A property tax lien is a lien or claim for money due to a federal, state, or local government for unpaid and delinquent taxes. For example, the federal government may place a lien on a homeowner’s home or other real property for unpaid federal income taxes, and state and local governments (often counties) may place a lien on real property for unpaid income or property taxes.
The federal, state, or local government entity—also known as a taxing authority—may seek to recover payment for unpaid taxes by forcing the sale of the property on which the lien is placed in the foreclosure process—a process in which the validity of the lien and satisfaction (payment) for the lien is litigated or determined in court.
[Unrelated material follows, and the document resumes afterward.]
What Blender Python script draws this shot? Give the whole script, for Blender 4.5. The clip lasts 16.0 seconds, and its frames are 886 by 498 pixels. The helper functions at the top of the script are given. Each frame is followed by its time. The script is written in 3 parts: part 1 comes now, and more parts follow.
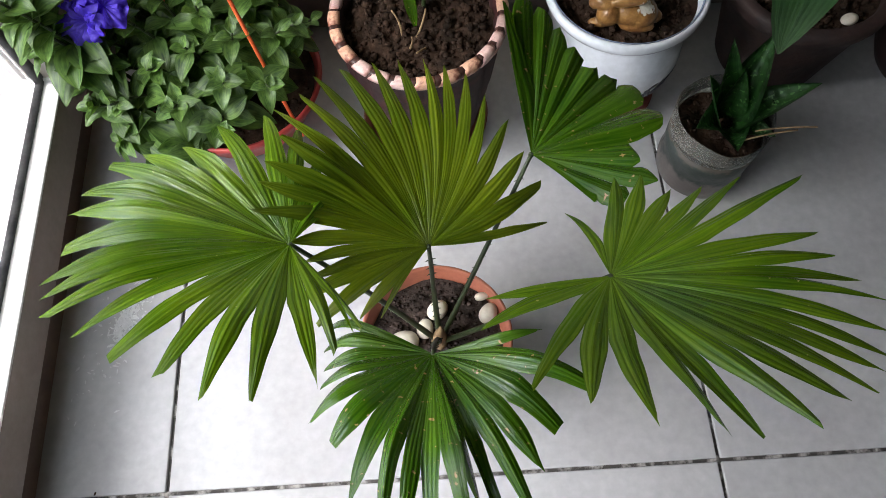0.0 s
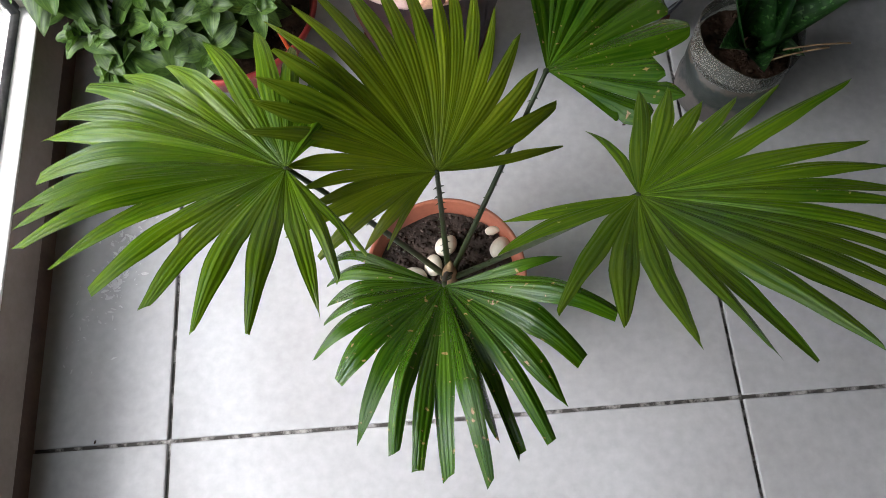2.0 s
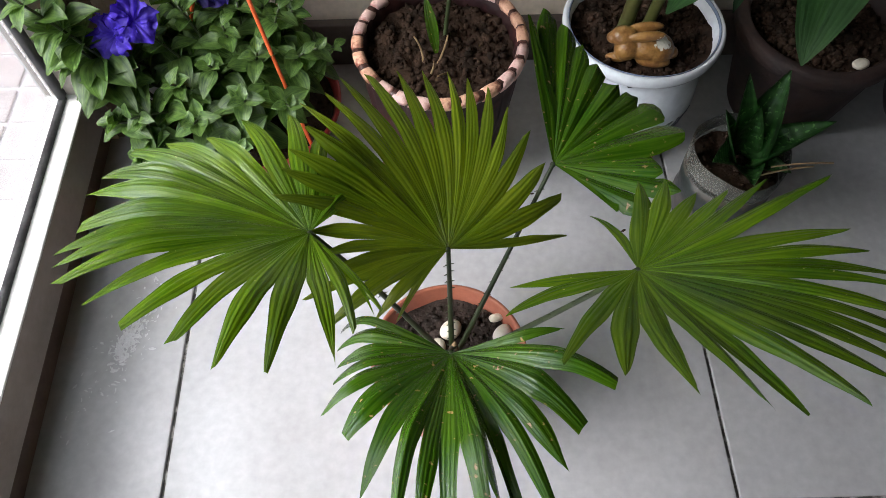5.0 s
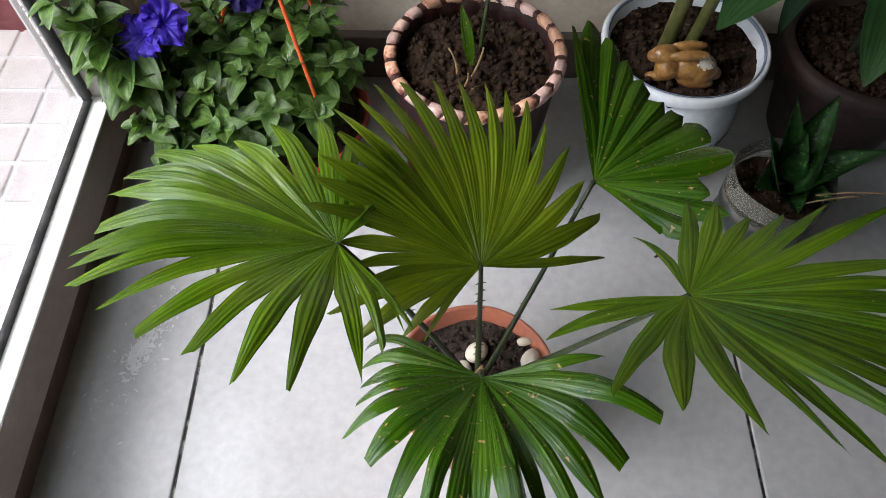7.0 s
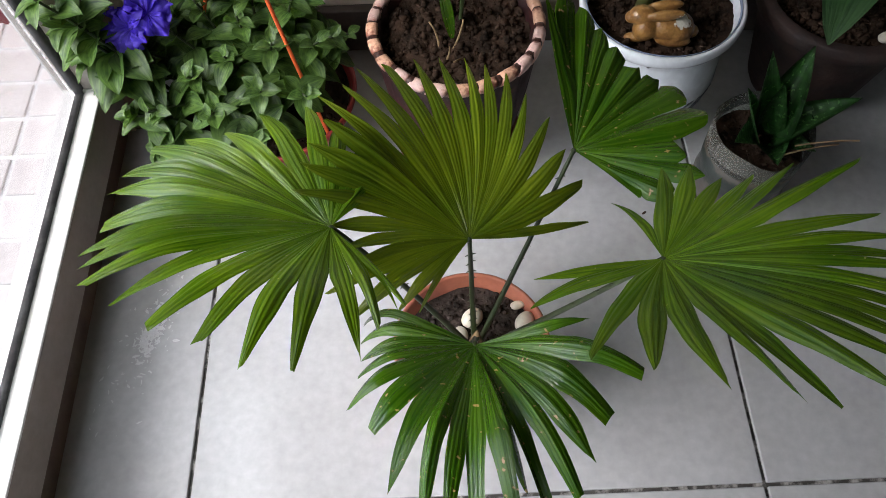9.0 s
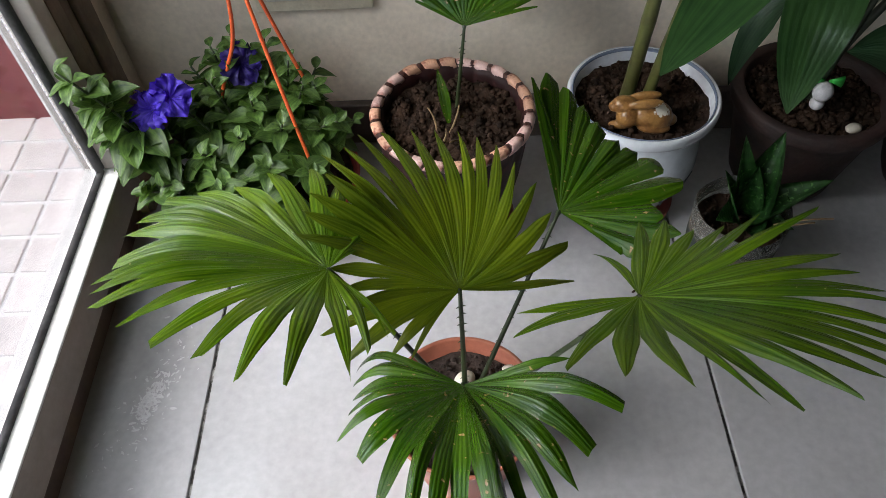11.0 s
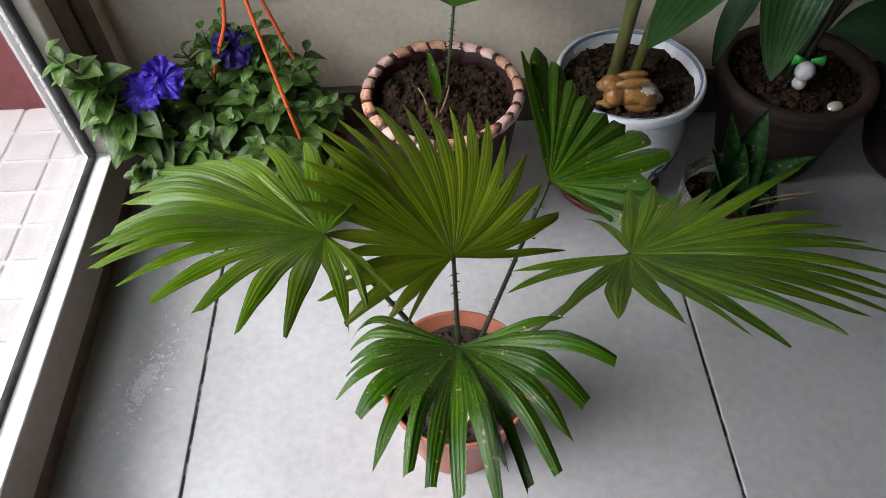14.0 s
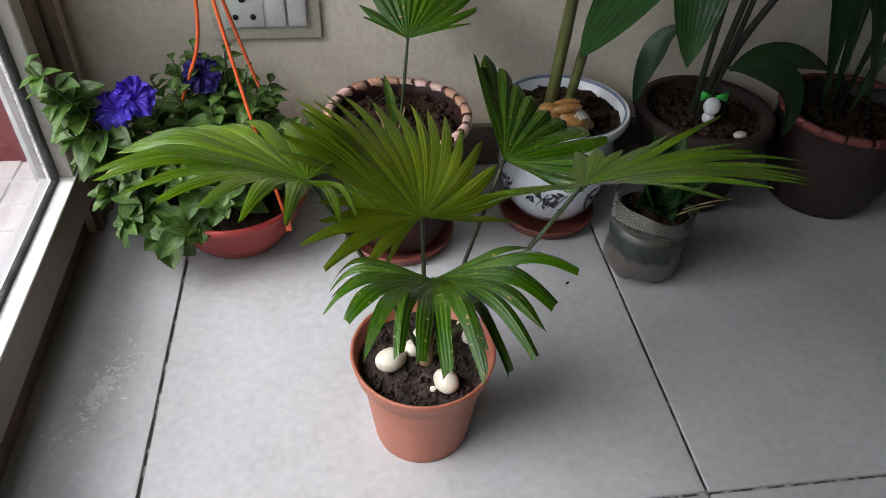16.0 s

In Hawaii, a property tax lien represents a legal claim against a property by the government for unpaid property taxes. When property taxes are delinquent, the county in which the property is located may place a lien on the property. This lien ensures that the tax authority gets first claim over other creditors in regards to the property's value. If the taxes remain unpaid, the lien may lead to a tax sale, where the property is sold at public auction to recover the unpaid taxes. The process for enforcing property tax liens in Hawaii involves notifying the property owner of the delinquency, offering an opportunity to pay the outstanding taxes, and, if necessary, proceeding with foreclosure. The specific procedures and timelines for these actions are governed by Hawaii Revised Statutes. It's important for property owners to address tax liens promptly to avoid potential foreclosure and sale of their property.